Примерно такой же эффект произвела Фумигатор, ворвавшись в нашу с Бобой и Диманом отпускную жизнь.

Женщина примечательная во всех отношениях. Крупногабаритная, жидкие волосы сведены в невразумительный пук, острый нос торчит из-под толсто-стеклых очков в некрасивой пластмассовой оправе. Даже под очками видно, что глаза навыкате. Тонкие губы искривлены. В общем, дама достойная кисти фламандца, если, конечно, фламандец пьян, одинок и несчастен.

Она приходилась дочкой начальнице вооруженной охраны организации, если я правильно помню, и считала себя персоной весьма значительной. Мы с Бобой ей сразу очень не понравились.

Фумигатор устроила буквально дикий хай. Она носилась по территории турбазы, захлебываясь в воплях, что, дескать, «собака-убийца» (тогда, кажется, я впервые услышал этот отвратительный в своей хамской нелепости термин), что ей, мол, (собаке) запрещено должно быть с людьми рядом находится, что тут дети и их несчастные родители в опасности. Тетушки-хозяюшки вновь прекратили стирать и уставились на нас. Грибники, глотнув чаю и затянувшись сигаретами, зашушукались. Истерика Фумигатора набирала обороты. Особенно ее изводило то, что мы с Диманом ей не отвечали и вообще никак на нее не реагировали. А Бобе, как вы догадываетесь, было вообще по барабану. В отличие от многих собак, он вообще никак не реагировал на скандалы, вот и в данном случае был всецело поглощен раздербаниванием своей палочки.

Скандал этот, однако, разгоревшись не на шутку, никак не мог найти своего логического завершения, пока на крыльцо не вышла директриса турбазы. Фумигатор вприпрыжку подомчалась к ней, и повторив содержание всех своих ранее выданных тирад, сначала в кратком изложении, потом в полном, с комментариями, немного выдохлась, а под занавес безапелляционно заявила: «Либо я, либо эта собака!» Мне уже стало смешно, но я благоразумно продолжал помалкивать. Директриса взяла Фумигатора под локоток, увела в сторону от домиков и что-то ей долго и сердито выговаривала. Вероятно, разъяснила правила хороших манер, основы профилактики психических заболеваний и особенности в иерархии волчьих стай.

После этого Фумигатор заткнулась, но не навсегда. А кличку свою получила от нас с Диманом, потому что от нее, по нашим наблюдениям, даже комары дохли.

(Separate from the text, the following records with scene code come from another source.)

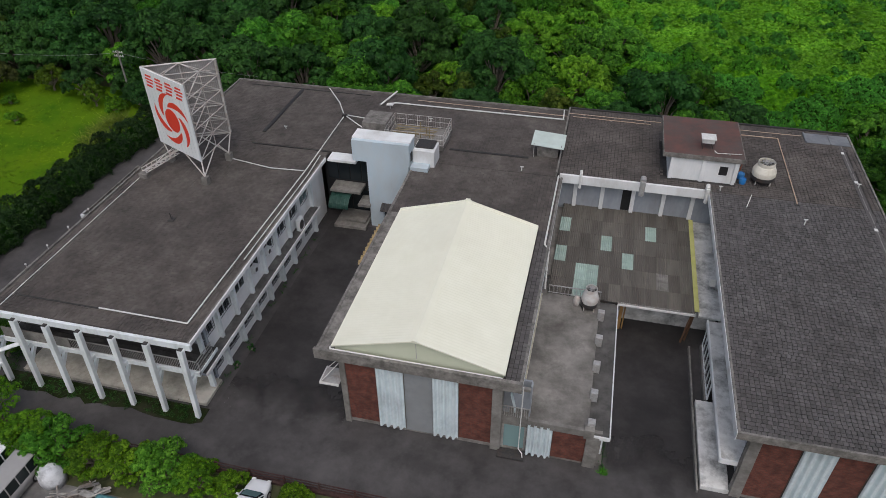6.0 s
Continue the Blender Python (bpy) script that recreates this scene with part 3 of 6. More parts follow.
part("canopy_floor", boxes((-85.28, -80.66, 32.25, 40.9, 3.42, 3.46)), mat("wet_roof_felt", (0.014, 0.013, 0.013), (0.030, 0.028, 0.027), 1.2, 0.9, (0.05, 0.047, 0.044), 0.6, 0.7), office, "dark wet canopy floor")
for y in (35.2, 38.1):
    part("canopy_rib", boxes((-85.26, -80.66, y - 0.12, y + 0.12, 3.46, 3.66)), DARKMETAL, office)
part("side_canopy", boxes((-85.4, -80.66, 32.1, 41.05, 3.2, 3.42), (-85.4, -85.28, 32.1, 41.05, 3.42, 3.72), (-85.28, -80.66, 40.9, 41.05, 3.42, 3.72)), FASCIA, office, "dark flat entrance canopy with a pale rim")
part("canopy_rim", boxes((-85.42, -80.66, 32.06, 32.2, 3.2, 3.76), (-85.46, -85.42, 32.06, 32.9, 3.4, 3.76)), WHITE, office)

# -- hall wing: cream gable roof over a brick front --
hall = thing("hall_wing", (-50.3, 30, 0), "hall wing with a cream metal gable roof and brick front panels", "building")
roof = part("roof_slab", boxes((-57.0, -43.5, 18.25, 43.3, 6.2, ZA - 0.05)), JOINT, hall, "mildewed flat concrete roof slab")
tile_roof(roof, -56.9, -43.65, 34.8, 43.2, ZA, None, (), TILES_OLD, seed=8, uneven=0.2, w=0.31, d=0.31, gap=0.024, loose_by=0.35)
tile_roof(roof, -44.55, -43.62, 18.5, 34.7, ZA + 0.05, (-44.6, -43.6, 18.4, 34.8), (), TILES, seed=9, w=0.31, d=0.4, uneven=0.0)
part("roof_band", boxes((-56.86, -55.9, 18.4, 34.75, ZA - 0.05, ZA + 0.03)), FASCIA, hall, "mildewed concrete roof band")
part("front_fascia", boxes((-57.05, -43.45, 18.15, 18.4, 6.18, 7.02), (-57.05, -56.85, 18.4, 43.2, 6.18, 6.75), bevel=0.02), FASCIA, hall, "mildewed concrete fascia")
part("white_edge", boxes((-43.5, -43.45, 18.2, 43.0, 6.1, 6.72)), WHITE, hall, "white painted roof edge")
part("edge_cap", boxes((-43.64, -43.44, 18.2, 43.0, 6.722, 6.78)), FASCIA, hall)
LX, RX, MX, YF, YB, ZE, ZR = -55.88, -44.66, -50.31, 18.75, 34.64, 7.11, 8.72
for name, xe in (("metal_roof", LX), ("metal_roof", RX)):
    bm = bmesh.new()
    o, e = Vector((MX, YF, ZR)), Vector((xe, YF, ZE))
    if xe > MX:
        corrugated(bm, o, (0, YB - YF, 0), e - o, 64, 0.007, 0.02, 0.6, 4)
    else:
        corrugated(bm, e, (0, YB - YF, 0), o - e, 64, 0.007, 0.02, 0.6, 4)
    part(name, bm, CREAM, hall, "ribbed cream metal roof sheet")
bm = bmesh.new()
for y0, y1 in ((YF, YF + 0.04), (YB - 0.04, YB)):
    bm = bmesh.new()
    a = [bm.verts.new((x, y0, z)) for x, z in ((LX + 0.1, ZA - 0.05), (RX - 0.1, ZA - 0.05), (RX - 0.1, ZE - 0.04), (MX, ZR - 0.06), (LX + 0.1, ZE - 0.04))]
    b = [bm.verts.new((v.co.x, y1, v.co.z)) for v in a]
    bm.faces.new(a)
    bm.faces.new(b[::-1])
    for i in range(5):
        bm.faces.new((a[i], a[(i + 1) % 5], b[(i + 1) % 5], b[i]))
    part("gable", bm, GABLE, hall, "pale green sheet gable")
bm = bmesh.new()
for sx, xe in ((-1, LX), (1, RX)):
    d = Vector((xe - MX, 0, ZE - ZR))
    L, ang = d.length, math.atan2(ZR - ZE, abs(xe - MX))
    for y in (YF - 0.05, YB - 0.02):
        turn_box(bm, Matrix.Translation(((xe + MX) / 2, y, (ZE + ZR) / 2 + 0.02)) @ Euler((0, ang * sx, 0)).to_matrix().to_4x4(), L + 0.1, 0.26, 0.1)
    turn_box(bm, Matrix.Translation((MX + sx * 0.17, (YF + YB) / 2, ZR + 0.01)) @ Euler((0, ang * sx, 0)).to_matrix().to_4x4(), 0.4, YB - YF + 0.3, 0.05)
    box(bm, xe - 0.08, xe + 0.08, YF - 0.1, YB + 0.1, ZE - 0.14, ZE + 0.02)
box(bm, MX - 0.18, MX + 0.18, YF - 0.2, YF + 0.1, ZR - 0.1, ZR + 0.1)
box(bm, MX - 0.18, MX + 0.18, YB - 0.1, YB + 0.2, ZR - 0.1, ZR + 0.12)
part("roof_trim", bm, CREAM, hall, "cream ridge cap and verge trim")
for x in (LX + 0.05, RX - 0.12):
    part("side_wall_low", boxes((x, x + 0.07, YF + 0.1, YB - 0.1, ZA - 0.04, ZE)), GABLE, hall)
bm = bmesh.new()
tube(bm, [(LX - 0.1, 18.42, 7.02), (RX - 0.15, 18.42, 7.0), (RX + 0.1, 18.42, 6.85)], 0.05)
tube(bm, [(LX - 0.1, 18.6, 7.1), (LX - 0.1, 18.42, 7.02)], 0.05)
part("gutter_pipe", bm, PVC, hall, "thin white gutter pipe")
tube(bm := bmesh.new(), [(MX + 0.03, YF - 0.02, 8.4), (MX + 0.05, YF - 0.02, 7.1)], 0.02)
part("cable", bm, STEEL, hall)
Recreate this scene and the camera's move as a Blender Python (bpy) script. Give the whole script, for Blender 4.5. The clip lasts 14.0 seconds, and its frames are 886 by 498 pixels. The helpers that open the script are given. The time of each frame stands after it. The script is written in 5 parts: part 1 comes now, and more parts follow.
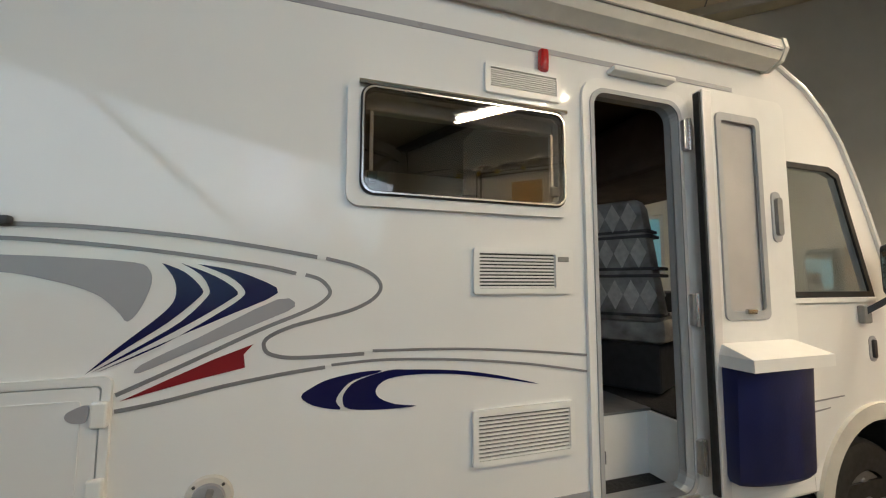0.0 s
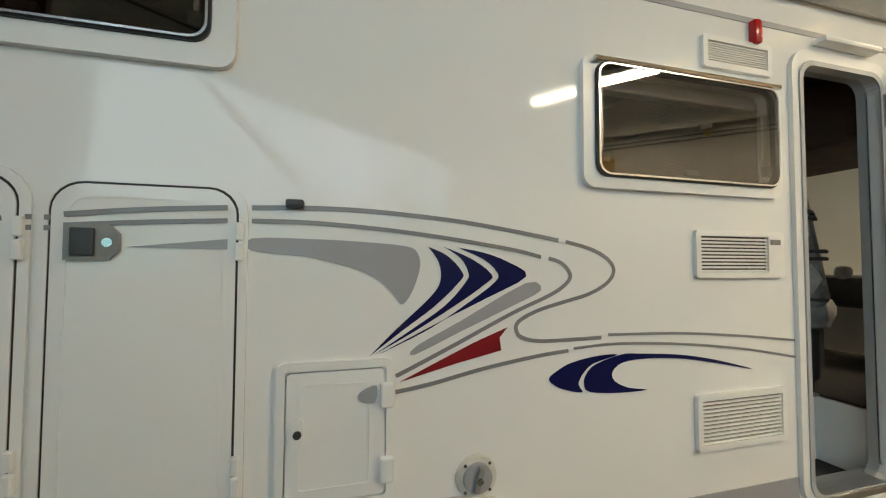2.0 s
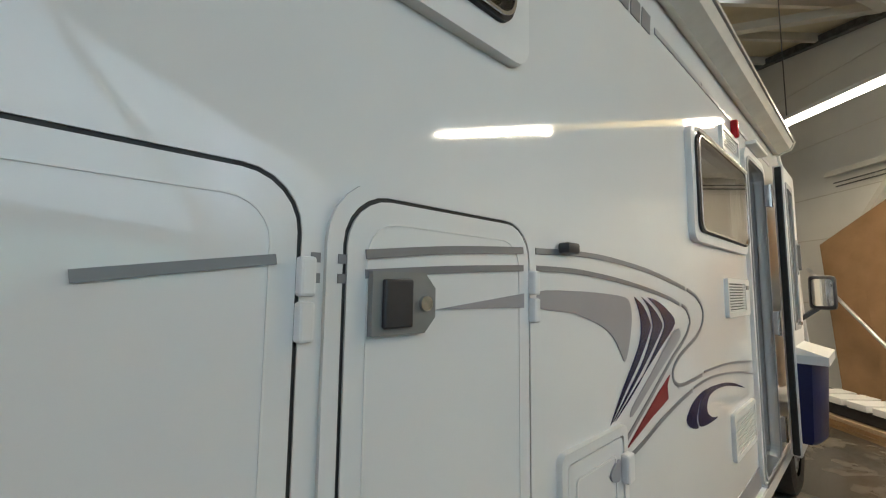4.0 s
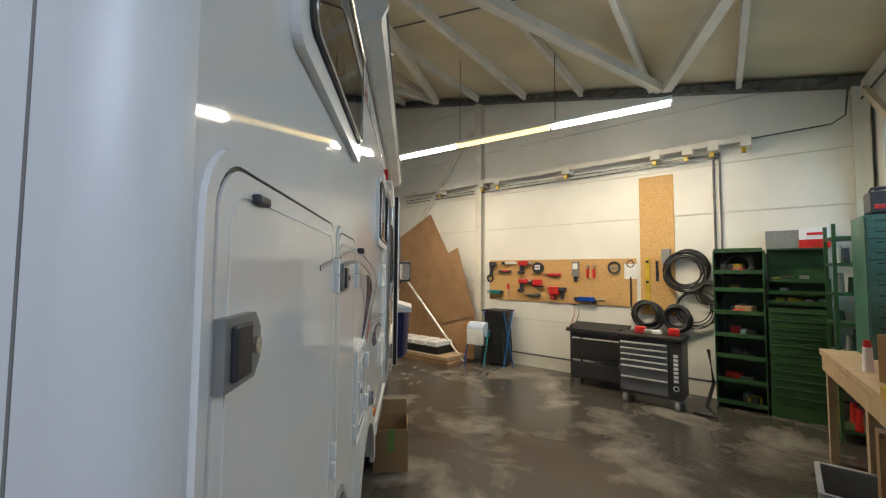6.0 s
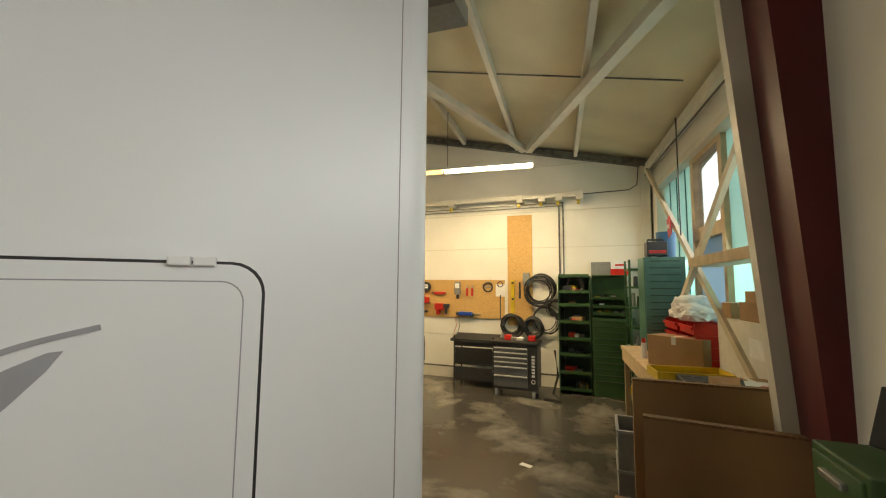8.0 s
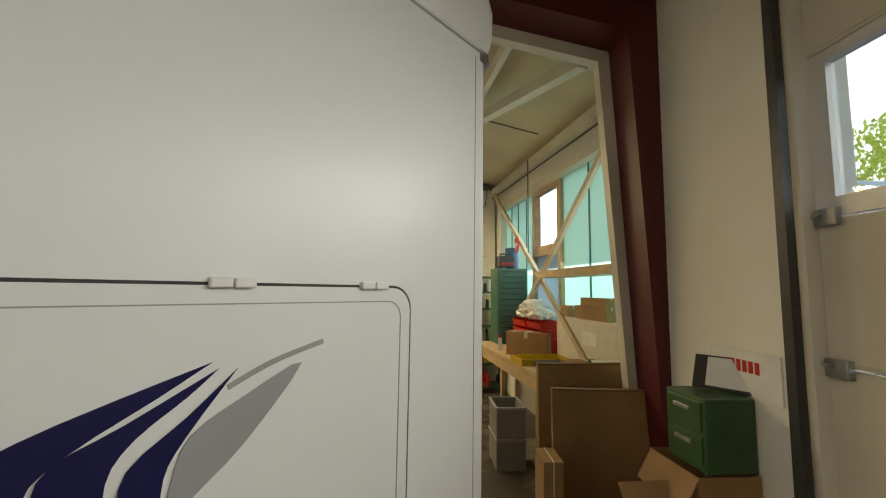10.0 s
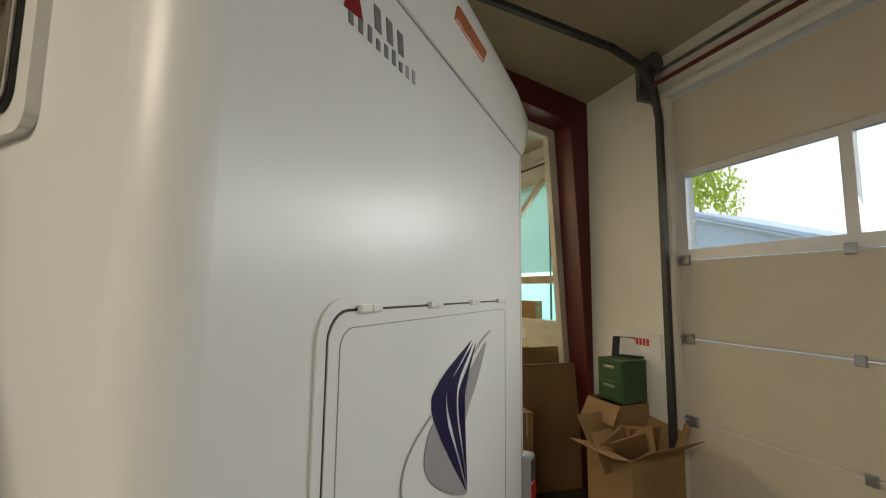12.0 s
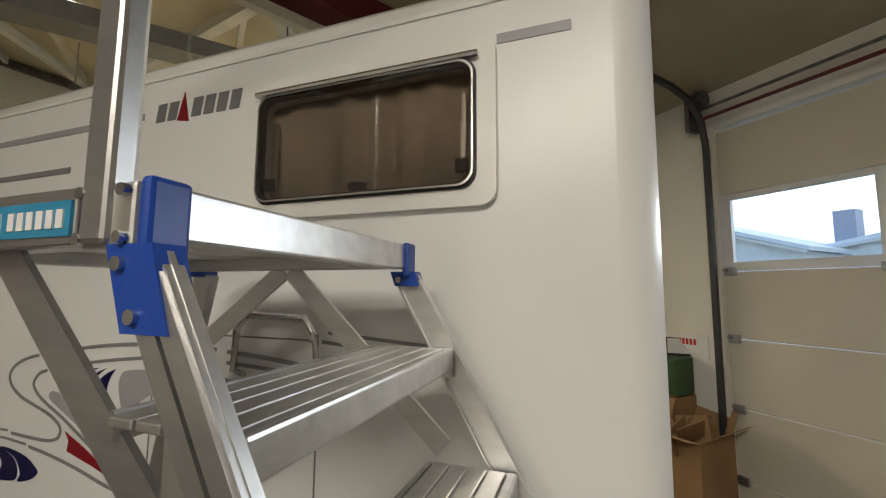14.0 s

Любопытно то, что вскоре выяснилось два существенных обстоятельства о Фумигаторе. Первое, она отдыхала на турбазе дикарем, жила в палатке и пользовалась благами турбазной цивилизации минуя кассу, то есть незаконно, и качать права в такой ситуации было особенно стремно. Второе, у нее самой на турбазе была собака – долбанутое на всю голову существо породы «огромный колли», видимо психику ее Фумигатор здорово расшатала, поэтому колли носился по турбазе с громким лаем и вел себя вообще крайне непредсказуемо. Бобу, как несложно догадаться, он, как и хозяйка, сразу невзлюбил, но подходить, к счастью, опасался, и правильно делал.

На турбазе у нас было два основных занятия: выпивка и сигареты (зачеркнуто) прогулки и пляж. Часто мы гуляли по горам, заросшим густым для наших мест лесом. Там Боба вольноотпущенный с поводка бегал среди кустов и деревьев, Диман пытался обучить его команде: «ищи машрумы!»

На английском mushroom – это гриб. Но то ли машрумов не попадалось, то ли Боба не очень владел английским, а дрессировщик из Димана был так себе, короче, грибов Боба не искал.

Его любимым занятием было освобождать от веток какое-нибудь дерево. Если нам хотелось покурить на полянке с чудесным видом на Волгу, мы просто трясли перед Бобьим носом веткой какого-нибудь дерева, после чего ветка бывала атакована и можно было спокойно валяться, или даже задремать, будучи абсолютно уверенным, что, проснувшись, найдешь Бобу у того же самого дерева, занятого делом.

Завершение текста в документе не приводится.